You don’t think that they’re going to lead you on.

My abusive, pathologically lying ex-boyfriend used to say, “The truth always comes out eventually.” (He also used to say, “I’m not cocky, I’m confident,” and “Valen-times Day,” so maybe he isn’t the best philosopher but yet again, I digress.) And as much as I hate quoting that girlfriend beating mother fucker, I have to say that in this instance, he’s right.

The truth does always come out eventually and I’m not on a high horse because I’ve been on the other end of it too. We’ve all lied a time or two and gotten caught. The difference between me and my best friend’s now ex-boyfriend is, I learned my lesson. I don’t want to continue hurting people I care about just to get something I may or may not have wanted once. Hurting people doesn’t make me feel good. But then again, I’m not a sociopath.

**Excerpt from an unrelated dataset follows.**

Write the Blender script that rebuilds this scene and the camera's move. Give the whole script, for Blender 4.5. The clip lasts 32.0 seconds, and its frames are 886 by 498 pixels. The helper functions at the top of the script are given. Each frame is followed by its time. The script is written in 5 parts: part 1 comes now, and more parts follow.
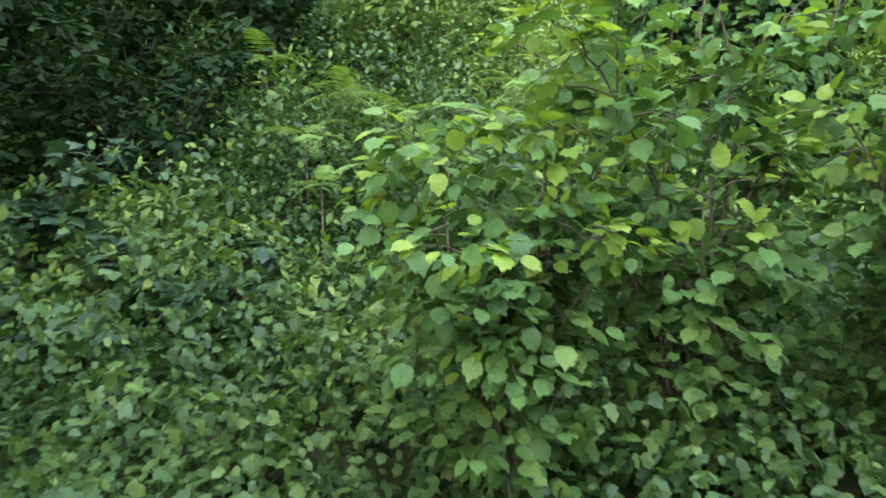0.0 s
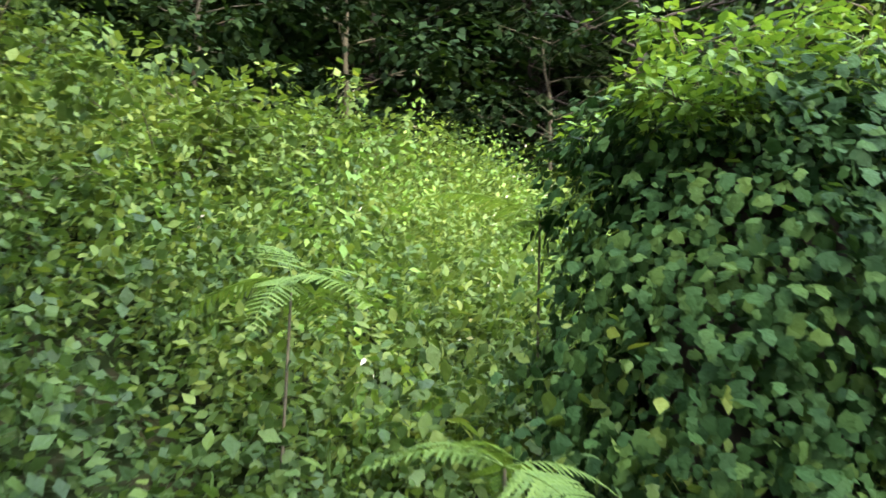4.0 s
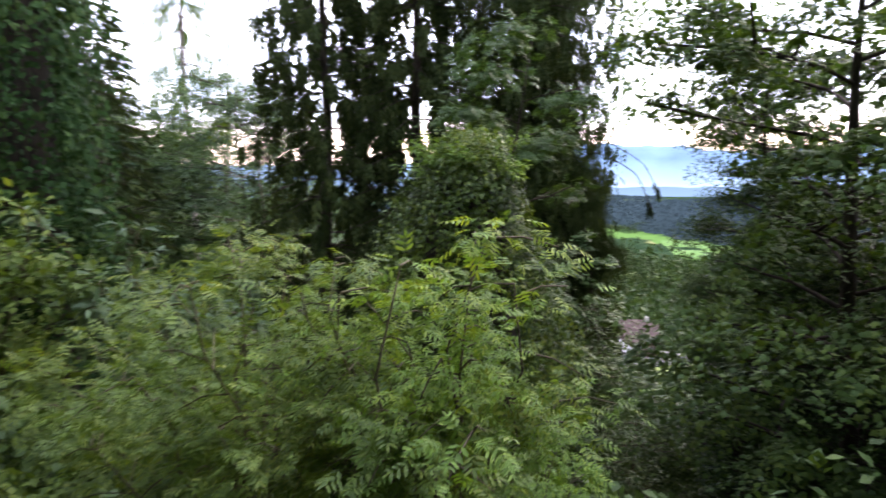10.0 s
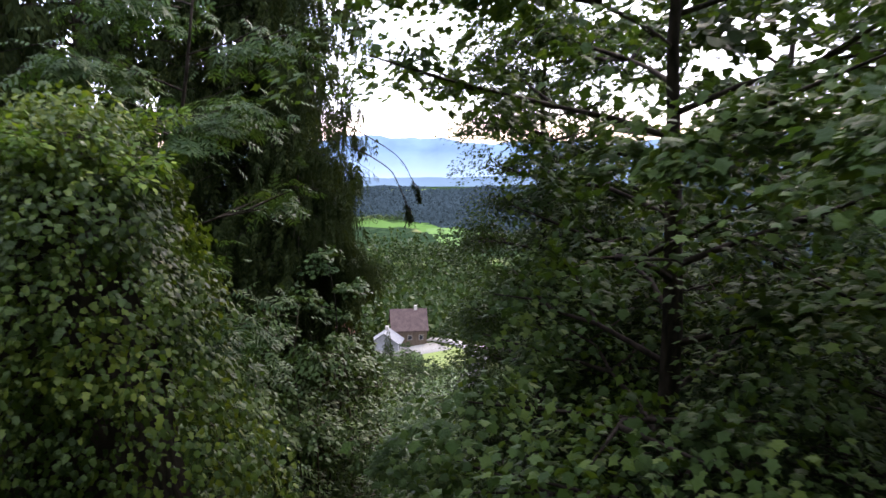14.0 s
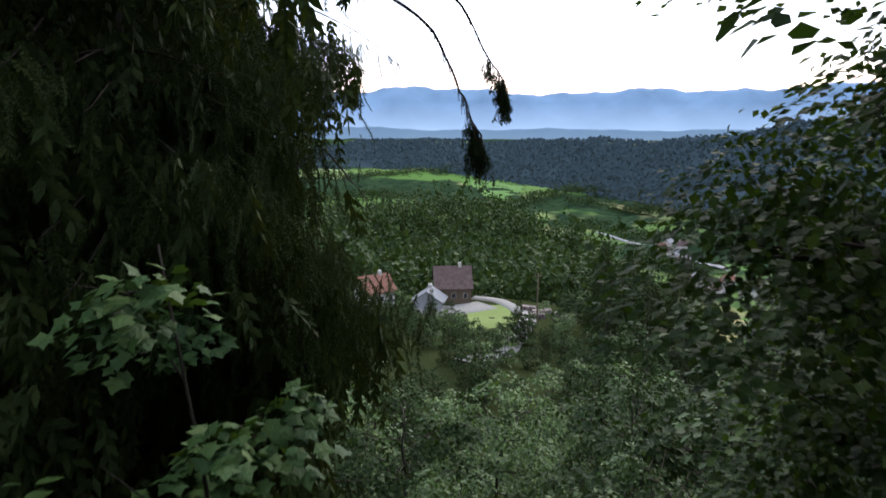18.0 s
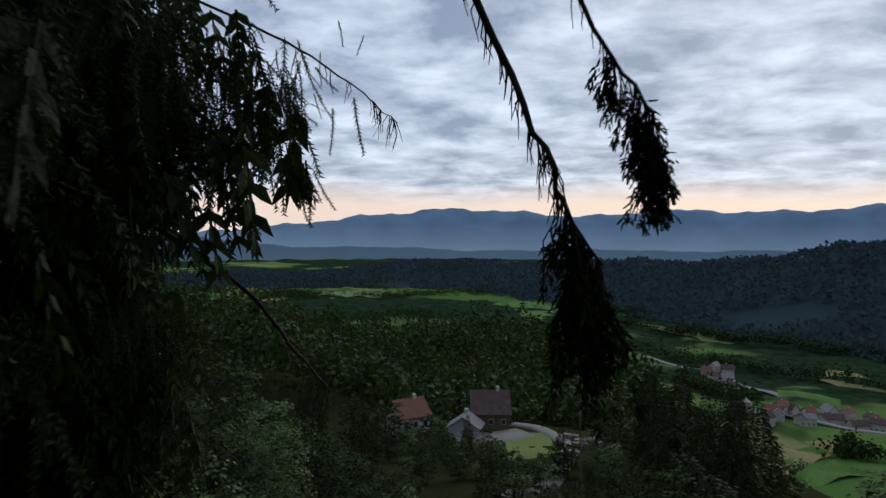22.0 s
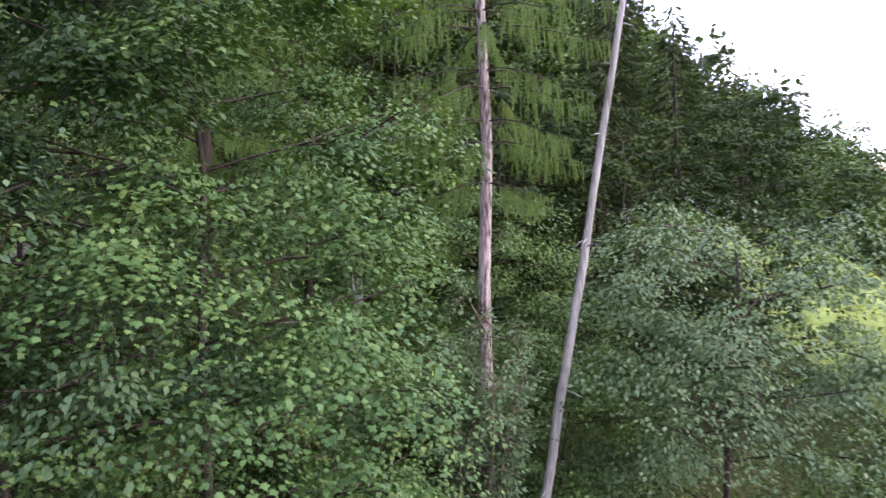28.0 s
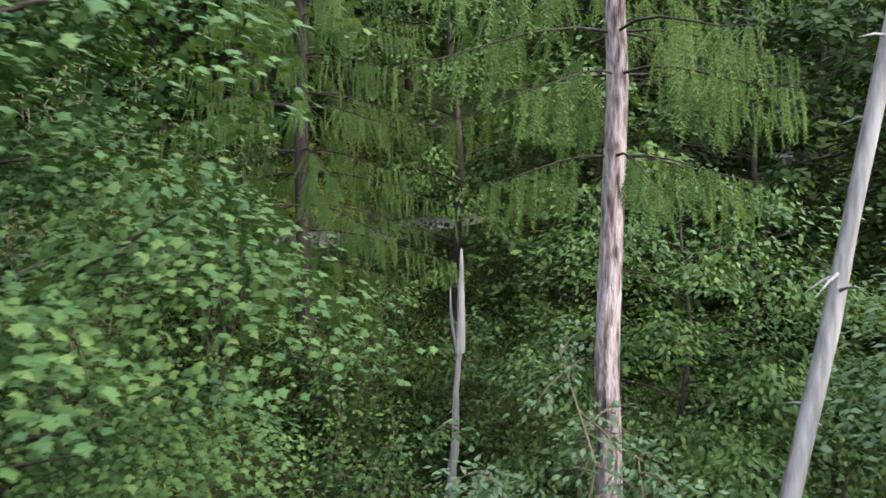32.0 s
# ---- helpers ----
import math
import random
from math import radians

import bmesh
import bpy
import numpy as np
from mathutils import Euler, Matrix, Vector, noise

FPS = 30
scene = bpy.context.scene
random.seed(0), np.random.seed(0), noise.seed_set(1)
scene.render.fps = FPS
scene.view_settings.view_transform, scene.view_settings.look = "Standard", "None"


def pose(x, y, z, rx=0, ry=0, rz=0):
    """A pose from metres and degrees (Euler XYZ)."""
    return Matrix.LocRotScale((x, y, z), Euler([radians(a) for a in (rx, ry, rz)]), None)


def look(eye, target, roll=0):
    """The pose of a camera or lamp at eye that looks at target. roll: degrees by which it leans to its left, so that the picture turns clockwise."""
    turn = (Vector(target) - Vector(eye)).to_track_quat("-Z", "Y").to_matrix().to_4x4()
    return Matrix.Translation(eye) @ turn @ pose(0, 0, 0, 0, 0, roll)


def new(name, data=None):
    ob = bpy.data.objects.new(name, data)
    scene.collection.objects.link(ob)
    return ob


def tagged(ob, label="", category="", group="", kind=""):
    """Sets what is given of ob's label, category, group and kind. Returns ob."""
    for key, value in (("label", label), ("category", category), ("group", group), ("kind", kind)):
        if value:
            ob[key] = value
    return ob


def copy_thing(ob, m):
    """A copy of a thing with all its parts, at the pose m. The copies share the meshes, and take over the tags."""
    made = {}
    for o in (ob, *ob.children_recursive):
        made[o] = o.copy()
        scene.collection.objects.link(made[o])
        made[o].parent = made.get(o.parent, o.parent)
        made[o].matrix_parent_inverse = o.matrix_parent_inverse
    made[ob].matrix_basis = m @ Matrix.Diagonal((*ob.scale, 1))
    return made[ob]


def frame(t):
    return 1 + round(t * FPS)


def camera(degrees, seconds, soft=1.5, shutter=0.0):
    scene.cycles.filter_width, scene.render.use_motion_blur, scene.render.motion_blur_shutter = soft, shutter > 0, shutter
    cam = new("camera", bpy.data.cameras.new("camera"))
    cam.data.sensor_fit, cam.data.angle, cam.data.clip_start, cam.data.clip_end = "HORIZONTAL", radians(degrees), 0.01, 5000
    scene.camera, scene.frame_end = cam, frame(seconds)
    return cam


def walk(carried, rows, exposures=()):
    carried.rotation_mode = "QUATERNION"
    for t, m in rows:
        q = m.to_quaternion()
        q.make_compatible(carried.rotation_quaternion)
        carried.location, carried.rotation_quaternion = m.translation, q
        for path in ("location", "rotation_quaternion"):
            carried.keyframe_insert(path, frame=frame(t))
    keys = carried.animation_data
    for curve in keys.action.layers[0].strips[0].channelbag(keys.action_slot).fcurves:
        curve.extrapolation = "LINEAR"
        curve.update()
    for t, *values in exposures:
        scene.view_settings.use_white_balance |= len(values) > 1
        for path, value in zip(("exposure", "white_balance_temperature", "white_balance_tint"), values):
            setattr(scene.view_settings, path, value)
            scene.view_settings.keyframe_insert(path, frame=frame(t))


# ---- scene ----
cam = camera(64.5, 32.0, soft=1.5, shutter=0.4)
PATH = [
    (0, (2.848, 0.358, -0.596), (2.655, -1.607, -0.913), -2.8),
    (0.5, (2.994, 0.037, -0.566), (2.669, -1.918, -0.837), -2.7),
    (1, (3.150, -0.275, -0.546), (2.743, -2.220, -0.768), -2.5),
    (1.5, (3.289, -0.590, -0.492), (2.677, -2.483, -0.698), -2.1),
    (2, (3.374, -0.959, -0.379), (2.538, -2.763, -0.593), -1.6),
    (2.5, (3.373, -1.421, -0.238), (2.362, -3.141, -0.387), -1.0),
    (3, (3.295, -1.929, -0.130), (2.147, -3.566, -0.111), -0.7),
    (3.5, (3.150, -2.450, -0.084), (1.801, -3.923, 0.021), -0.0),
    (5.5, (2.723, -3.933, 0.366), (0.804, -4.466, 0.541), 0.9),
    (6, (2.269, -4.229, 0.554), (0.280, -4.415, 0.650), 0.9),
    (6.5, (1.856, -4.468, 0.746), (-0.133, -4.262, 0.797), 0.8),
    (7, (1.428, -4.654, 0.930), (-0.475, -4.038, 0.956), 0.8),
    (7.5, (1.027, -4.795, 1.048), (-0.712, -3.811, 0.973), 0.6),
    (8, (0.644, -4.865, 1.155), (-0.849, -3.548, 0.968), 0.5),
    (8.5, (0.242, -4.828, 1.280), (-1.064, -3.333, 1.038), 0.3),
    (9, (-0.160, -4.707, 1.351), (-1.269, -3.060, 1.107), 0.2),
    (9.5, (-0.550, -4.488, 1.347), (-1.410, -2.698, 1.104), 0.1),
    (10, (-0.939, -4.166, 1.351), (-1.460, -2.250, 1.109), -0.2),
    (10.5, (-1.212, -3.706, 1.338), (-1.391, -1.729, 1.098), 0.1),
    (11, (-1.487, -3.315, 1.370), (-1.358, -1.334, 1.128), 0.1),
    (11.5, (-1.548, -2.937, 1.397), (-1.191, -0.985, 1.151), -0.1),
    (12, (-1.399, -2.644, 1.429), (-0.995, -0.701, 1.175), -0.4),
    (12.5, (-1.187, -2.267, 1.445), (-0.868, -0.309, 1.191), -0.4),
    (13, (-0.998, -1.772, 1.460), (-0.755, 0.197, 1.205), -0.5),
    (13.5, (-0.844, -1.193, 1.436), (-0.665, 0.783, 1.187), -0.6),
    (14, (-0.751, -0.524, 1.381), (-0.630, 1.454, 1.113), 0.0),
    (14.5, (-0.782, 0.337, 1.224), (-0.689, 2.308, 0.898), 0.0),
    (16.5, (-0.718, 5.595, 0.806), (-0.723, 7.542, 0.351), 0.0),
    (17, (-0.732, 6.454, 0.685), (-0.737, 8.402, 0.229), 0.0),
    (17.5, (-0.764, 6.888, 0.625), (-0.771, 8.835, 0.169), 0.0),
    (18, (-0.806, 7.223, 0.612), (-0.810, 9.182, 0.213), 0.0),
    (18.5, (-0.839, 7.534, 0.601), (-0.841, 9.521, 0.370), 0.0),
    (19, (-0.852, 7.850, 0.597), (-0.848, 9.846, 0.482), 0.0),
    (19.5, (-0.855, 8.181, 0.577), (-0.852, 10.180, 0.505), 0.0),
    (20, (-0.849, 8.605, 0.553), (-0.849, 10.604, 0.483), 0.0),
    (20.5, (-0.834, 9.022, 0.537), (-0.842, 11.021, 0.469), 0.0),
    (21, (-0.822, 9.436, 0.526), (-0.851, 11.434, 0.461), 0.0),
    (21.5, (-0.819, 9.855, 0.518), (-0.886, 11.853, 0.454), 0.0),
    (22, (-0.819, 10.256, 0.504), (-0.929, 12.252, 0.442), 0.0),
    (22.5, (-0.812, 10.664, 0.487), (-1.015, 12.652, 0.427), 0.0),
    (23, (-0.760, 11.150, 0.480), (-1.134, 13.114, 0.415), 0.0),
    (23.5, (-0.820, 11.800, 0.480), (-1.389, 13.717, 0.417), 0.0),
    (24, (-0.930, 12.550, 0.490), (-1.720, 14.387, 0.429), 0.0),
    (24.5, (-1.100, 13.450, 0.500), (-2.225, 15.102, 0.430), 0.0),
    (25, (-1.450, 14.450, 0.500), (-2.879, 15.847, 0.413), 0.0),
    (25.5, (-2.044, 15.378, 0.500), (-3.706, 16.486, 0.397), 0.0),
    (27.5, (-5.033, 19.320, 0.500), (-6.945, 19.892, 0.371), 0.0),
    (28, (-5.632, 20.025, 0.504), (-7.585, 20.434, 0.372), -0.1),
    (28.5, (-6.327, 20.665, 0.530), (-8.308, 20.913, 0.399), -0.2),
    (29, (-7.110, 21.256, 0.525), (-9.102, 21.386, 0.392), -0.2),
    (29.5, (-7.950, 21.845, 0.516), (-9.946, 21.853, 0.382), -0.1),
    (30, (-8.817, 22.443, 0.523), (-10.808, 22.318, 0.385), 0.0),
    (30.5, (-9.703, 22.971, 0.504), (-11.688, 22.773, 0.363), -0.0),
    (31, (-10.615, 23.441, 0.484), (-12.588, 23.146, 0.342), -0.2),
    (31.5, (-11.553, 23.825, 0.464), (-13.508, 23.426, 0.325), -0.2),
    (32, (-12.503, 24.137, 0.435), (-14.441, 23.660, 0.299), -0.4),
]
EXPOSURES = [(0, 4.4, 6300, 12), (1, 4.35, 6300, 12), (2, 4.15, 6400, 12), (3.5, 4.1, 6500, 12), (6, 3.9, 6700, 14), (8, 3.6, 6900, 16), (9, 3.3, 7100, 20), (11, 2.7, 7000, 22), (13, 2.7, 7000, 24), (15.5, 2.5, 6900, 22),
             (17, 2.4, 6900, 18), (18, 1.8, 6700, 14), (19, 0.55, 6500, 10), (20, 0.15, 6500, 10), (21, 0.0, 6500, 10), (23, -0.25, 6500, 10), (25.5, -0.5, 6700, 14), (27.5, 2.95, 6700, 32), (30, 3.0, 6700, 28), (32, 3.0, 6700, 16)]
walk(cam, [(t, look(eye, target, roll)) for t, eye, target, roll in PATH], EXPOSURES)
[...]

I hate to perpetuate the belief that I’m a man hater but the truth is that sometimes, you just can’t trust people. Sometimes you’ve got to keep that wall up, keep those clothes on, and remind yourself who’s in charge. And with men, especially, don’t let them own you, don’t let them walk all over you, and don’t let them tell you about yourself.

I’m all for feminism to a point but more often than not, you’re way too good to be a side piece. And communication is key; sleep should never trump your feelings.

And most importantly, the right guy is going to show you off. The right guy is going to scream from the rooftops that you’re together. The right guy is going to put that shit all over Facebook to ward off any other ladies who may try to intercept him. The right guy is going to choose you over sleep every single time.

Moral of the story: Never underestimate a guy with bags under his eyes. He’s probably spent with love.

“Don't be afraid of enemies who attack you. Be afraid of the friends who flatter you.”